O resultado é impressionante e mostra o principal motivo para o filme ser visto, mesmo que apenas por conta da curiosidade. Os momentos em que esta característica fica em evidência é quando os animais não possuem falas e as feições são sua única forma de expressão, um esforço enorme para ser realizado considerando o trabalho feito em torno das atuações principais. Assim, trabalhos como Christian Bale interpretando a pantera Baguera e o próprio Serkis que dá vida ao urso Balu mostram a qualidade alcançada a partir deste investimento. Diferente das versões anteriores, ambas atuações inéditas e características visuais reforçam a busca por identidade, Balu tem um aspecto mais cansado, um sorriso irregular e falas rabugentas, mesmo o puma de Bale em todo seu fulgor também mostra marcas de um passado triste, onde sua falta de pertencimento é evidenciada assim como a de Mogli.
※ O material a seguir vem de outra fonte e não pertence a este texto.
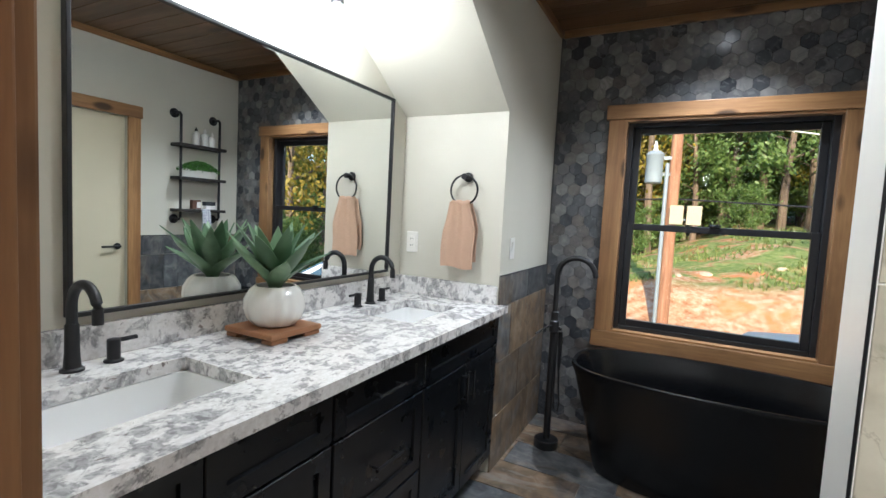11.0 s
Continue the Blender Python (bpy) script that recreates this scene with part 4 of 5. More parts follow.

Mesmo entre as pequenas aparições, o trabalho com as atuações e CGI passam sentimentos impressionantes como no caso de Cate Blanchett dando vida à cobra Khaa e o lobo Bhoot, interpretado pelo filho do diretor, Louis Ashbourne Sherkis. No primeiro caso, a voz de Blanchett torna seu animal interessante e denso, e no caso de Bhoot, um personagem fadado a ser um pequeno alívio cômico ou até mesmo uma imagem mais atraente para o público infantil, é colocado em uma das cenas mais densas e reveladoras do longa, a qual verdadeiramente muda Mogli e suas escolhas futuras.

Apesar de não apresentar uma narrativa totalmente original, “Mogli – Entre Dois Mundos” possui qualidades que o tornam um filme válido de ser visto. Com dificuldades no ritmo e desfecho da trama, a experiência proporcionada pela direção de Serkis perde parte de sua excelência, porém, ainda consegue ser um filme o qual merece ser assistido devido aos questionamentos fortemente defendidos e ao investimento em considerar atores em como um elenco que poderia ser realizado apenas por animação. Quanto à indecisão sobre o público-alvo, mesmo com as características mais sombrias, os discursos sobre respeito aos animais e culturas podem ser aproveitados, devido a sua constante reafirmação no longa. Assim, mesmo com dificuldades, este novo Mogli apresenta aspectos fortes o suficiente para ser considerado um ponto positivo na carreira de Serkis e do próprio catálogo da Netflix.